Emerging memory technologies for neuromorphic hardware

Abstract This chapter deals with the role that emerging nonvolatile resistive memory technologies (ReRAM) play in the implementation of optimized neuromorphic hardware as a highly promising solution for future ultralow-power cognitive systems. The chapter is organized as follows. We start with an introduction about status and main challenges of current artificial intelligent systems. The key reasons to distribute intelligence over the whole communication network are then discussed, underlining the need for low-power solutions based on specialized embedded hardware.

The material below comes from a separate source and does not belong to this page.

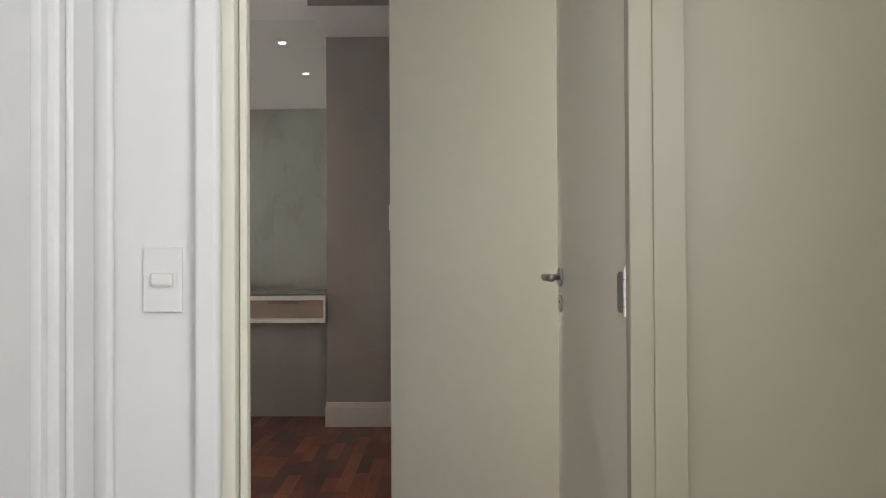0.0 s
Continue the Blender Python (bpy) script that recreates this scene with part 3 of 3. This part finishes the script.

We then show that emerging technologies (and in particular novel resistive memories), coupled with new brain-inspired paradigms, such as spike coding and spike-time-dependent plasticity, have extraordinary potential to provide intelligent features in hardware, approaching the way knowledge is created and processed in the human brain. After a brief survey of the main features and trends of resistive memories (in particular phase-change-, oxide-resistive-, and conductive-bridge-memories), we will introduce the advantages of using ReRAM as synapses to emulate plasticity in spiking neural networks. Several applications (as visual-pattern extraction, bio-signal sorting, etc.) are discussed. Finally, we conclude with our vision of the enabled future directions and the main challenges which should be tackled to exploit the full potential of brain-inspired technologies.